By Elizabeth Newby, Columnist
I’ve come to perfect the phrase, “But I’m in college” in the past few years.
It’s basically an excuse for anything you would ever want to get away with. I’ve skipped so many family gatherings because “I’m in college.” I’ve conveniently forgotten birthdays and weaseled money from my parents because “I’m broke.”
College is a good reason to essentially do anything you want except, like rage through the streets and declare anarchy or something. I don’t know, though.
I could probably still come up with some lofty explanation of how academia has freed me of all social constraints. See, “But I’m in college” excuses anything.

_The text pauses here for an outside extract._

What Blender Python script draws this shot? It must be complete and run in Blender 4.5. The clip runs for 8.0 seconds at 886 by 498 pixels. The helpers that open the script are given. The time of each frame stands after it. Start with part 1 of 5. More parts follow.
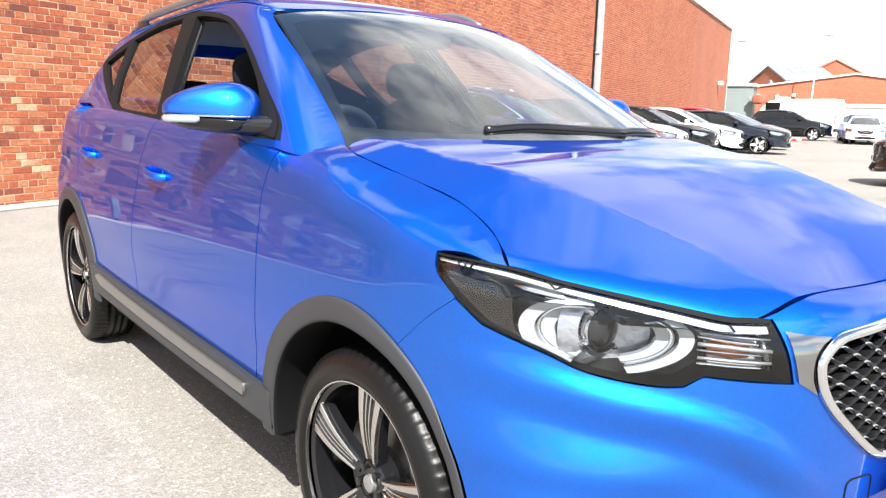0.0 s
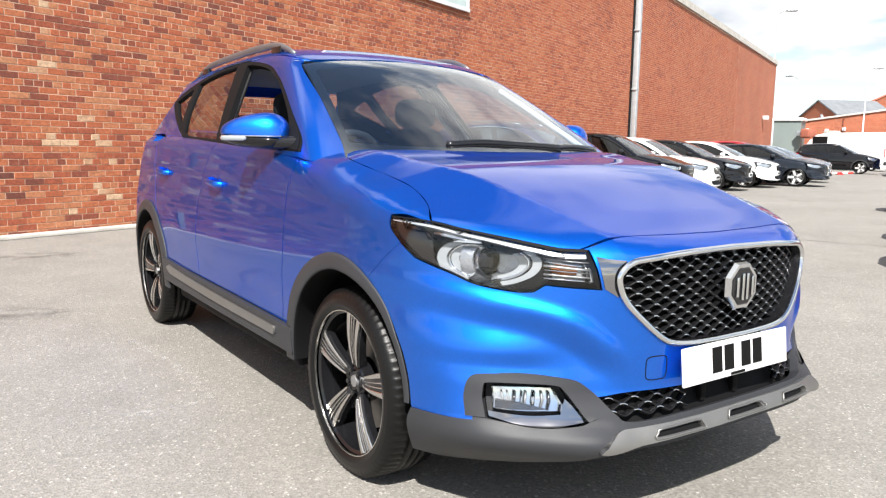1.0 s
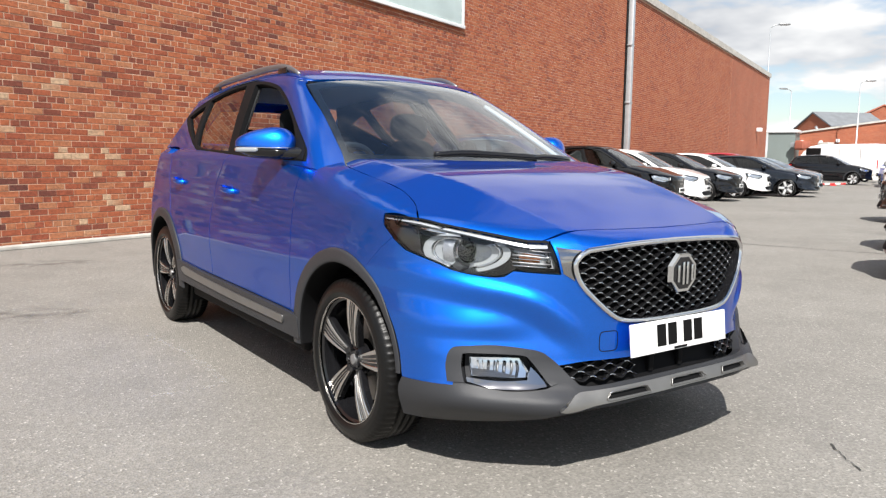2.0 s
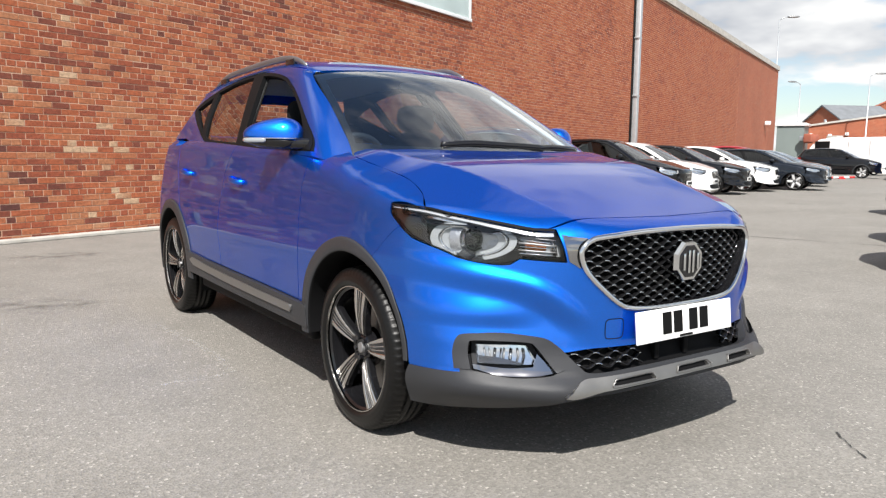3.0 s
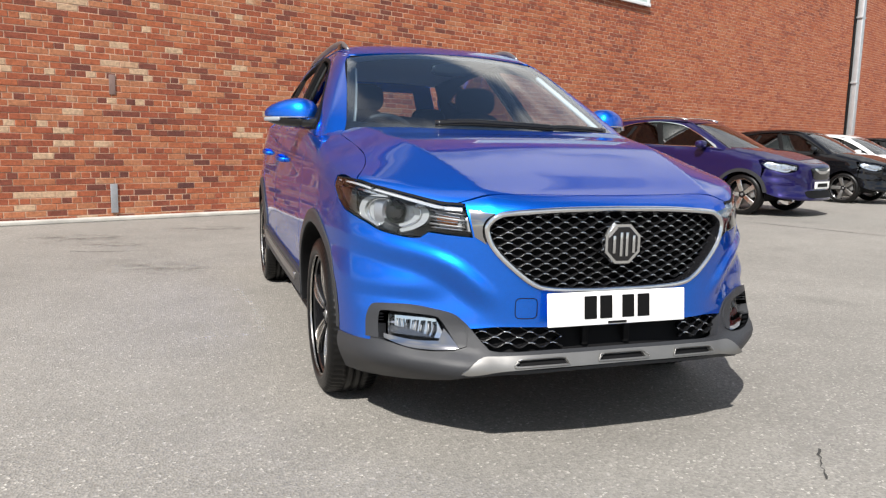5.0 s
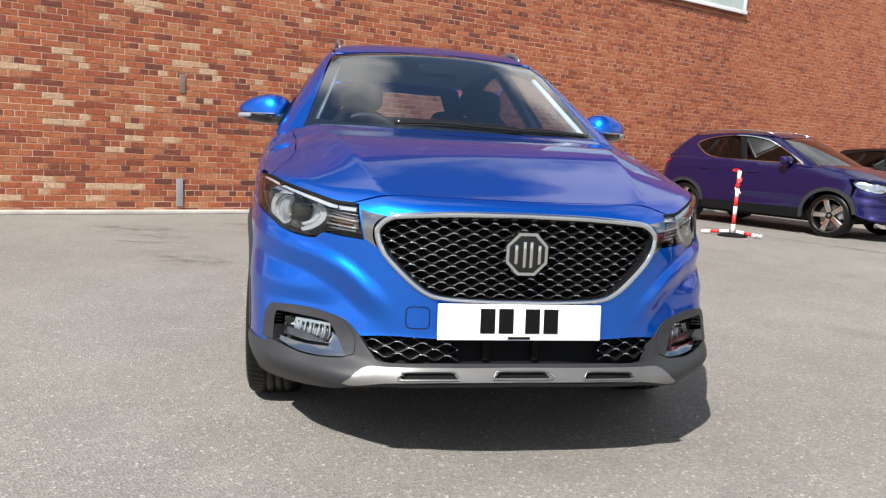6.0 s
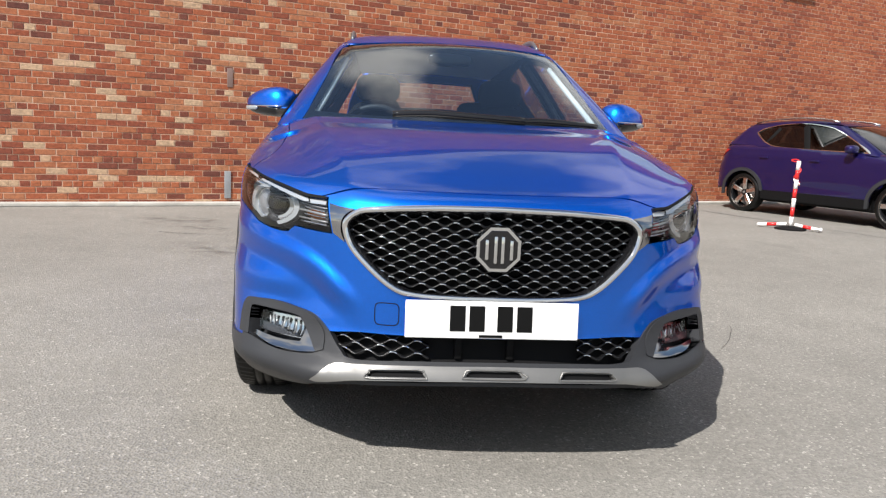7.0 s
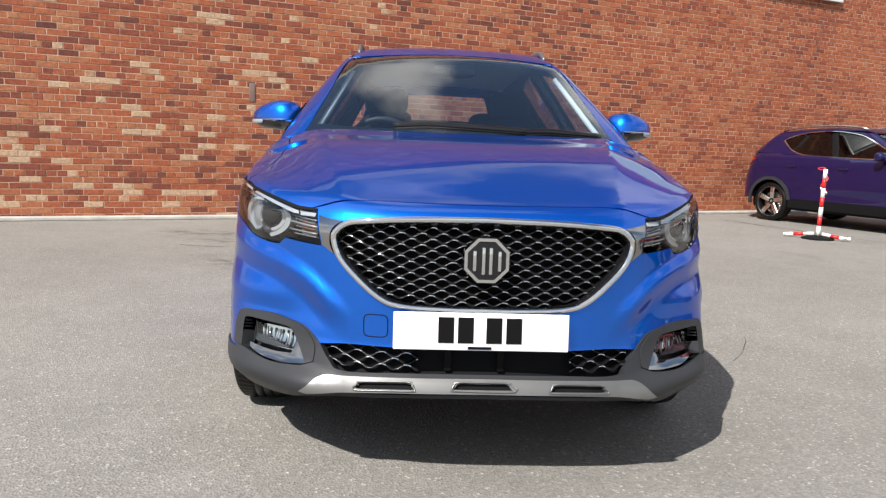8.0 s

Well, that’s what I thought until last week when I got a phone call from my Dad. I almost didn’t answer it because, you know, “I’m in college,” but I had an interesting class discussion that day, and I ate a weird sandwich for lunch. I figured I’d bore him with some mundane details and he’d tell me about work, which would make me good-to-go for like four more days.
But that’s not what he wanted to talk about. You see, my aunt is sick. Like, really sick. He called me to tell me that things had taken a turn for the worse, and she probably wouldn’t be alive for much longer.
That’s when I realized that my clever excuse was really just pathetic. Instead of just doing what I want, I’ve actually deprived myself of spending time with people that are really important to me. I’m led to wonder if any of this really matters at all, that I’ve detached myself from reality to the extent that I’m just living in some sort of self-centered fantasyland.
I start feeling like I should focus on the reality of every situation. Like I should act like Michael in The Godfather and do what’s best for my family, even if it means busting a few caps and spending a few years in hiding in the old country for my transgressions. Because life is about sacrifice. Because life is about doing what you don’t want to do.
But that feels wrong, like I’m letting the bad in life win. And I’m left to resort to the literature I’ve studied here at OCU, the life of the great romantic poet John Keats.
Keats lived a short life constantly surrounded by heartache and sickness, and yet his poetry is anything but dismal.
Instead, he chose to focus on the beauty of life. His poetry showcases the few pleasures in life that he could enjoy.
Or even consider The Notorious B.I.G. Although his music centered around the hardships of life, arguably his greatest achievement “Juicy” states that in spite of all of his struggles, “It’s still all good.”
So instead of remembering the time I didn’t spend with my aunt while I was in college, I’ll remember the times she picked me up after school and cooked me dinner. Or when we would listen to my favorite Garth Brooks tape together in her car. And instead of saying “But I’m in college,” I’ll pick up the phone every once in a while.